Quem conhece os evangelhos sabe que eles narram a história de um jovem casal, que teve de sair de Nazaré da Galileia com destino à Belém da Judeia, para o recenseamento decretado por César Augusto. Para eles, aqueles dias não foram nada fáceis. Uma mulher grávida sentia os incômodos de uma longa viagem sobre um jumento. Um jovem carpinteiro tinha os pés cansados de um longo e rude caminho. Esse casal, ao chegar em Belém, teve a sorte dos migrantes que não encontram casas ou hospedarias. Foi lhes dada a oportunidade de se protegerem do frio daquela noite de inverno em um lugar onde animais se refugiavam. E a criança remexeu no ventre da jovem mãe e quis nascer naquela noite. Não havia parteiras como outrora no Egito ou como foi costume entre tantos povos. Aquele casal – Maria e José – se desdobrou de cuidados para logo acalentar nos braços o esperado bebê. Seu nome: Jesus. Aquela noite da natividade do Menino Deus tornou-se para os cristãos a referência para se celebrar, a cada ano, o Natal do Senhor.
Essa data se aproxima novamente. Desta vez terá a marca da pandemia do novo coronavírus, que no Brasil, desde o mês de março, já ceifou a vida de mais de 180 mil brasileiros. Em diversos locais as igrejas não poderão acolher todos os fiéis para cantar solenemente o “Gloria in excelsis Deo”. Dezenas de milhares de famílias sentirão a ausência de alguns de seus membros para desejar feliz natal. Paira sobre inúmeras casas a tristeza de ter vazio um ou mais lugares à mesa natalina. O distanciamento, ainda tão necessário, parece anunciar uma noite menos feliz, privada de presenças, de abraços, de beijos, de proximidade.
O presente, dessa vez, esperado por milhões em todo o mundo, é a vacina, a fim de imunizar as populações. Cientistas e pesquisadores, laboratórios e governos sérios correm contra o tempo para fazer chegar em cada canto a chance das pessoas não sucumbirem à ameaça de um vírus que fez de 2020 um ano atípico, com um espectro de perdas irreparáveis, difícil para todos, especialmente para os mais pobres e para as pessoas que integram grupos de risco.

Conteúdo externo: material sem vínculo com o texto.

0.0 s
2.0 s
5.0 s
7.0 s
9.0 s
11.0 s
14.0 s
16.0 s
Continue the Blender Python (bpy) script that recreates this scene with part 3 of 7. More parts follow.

O mundo inteiro vive da esperança de superar a pandemia. Aqui e acolá se fala, se discute, se debate, se escreve sobre os aprendizados desse tempo. Quem atravessa essa situação alguma lição há de ter aprendido. Talvez uma delas seja a importância de uma vida simples e despojada, qual oportunidade de buscar o essencial nas relações interpessoais, no trabalho, na construção do futuro. E quem ainda não se deu conta de que a pandemia traz consigo lições, pode encontrar na celebração do Natal uma luz para ver de modo diferente a própria vida. Basta recordar-se daquela noite em Belém, quando distante das benesses do poder e da riqueza, nascia Jesus, mais tarde o Galileu, cuja vida e ensino nunca foram esquecidos. Sua mensagem mudou o rumo de vida de muita gente, que apostou e aposta nos valores que ele viveu e ensinou. Quando neste Natal você fizer algum gesto em tom de comemoração, pergunte-se por essa “Noite feliz” que rompeu a escuridão do mundo para apresentar aquele que a todos ilumina com sua paz, seu amor, sua amizade, sua vida ofertada… É dessa noite que brota um estilo de vida feliz, muito diferente das promessas do exagerado consumo e do prazer sem limites.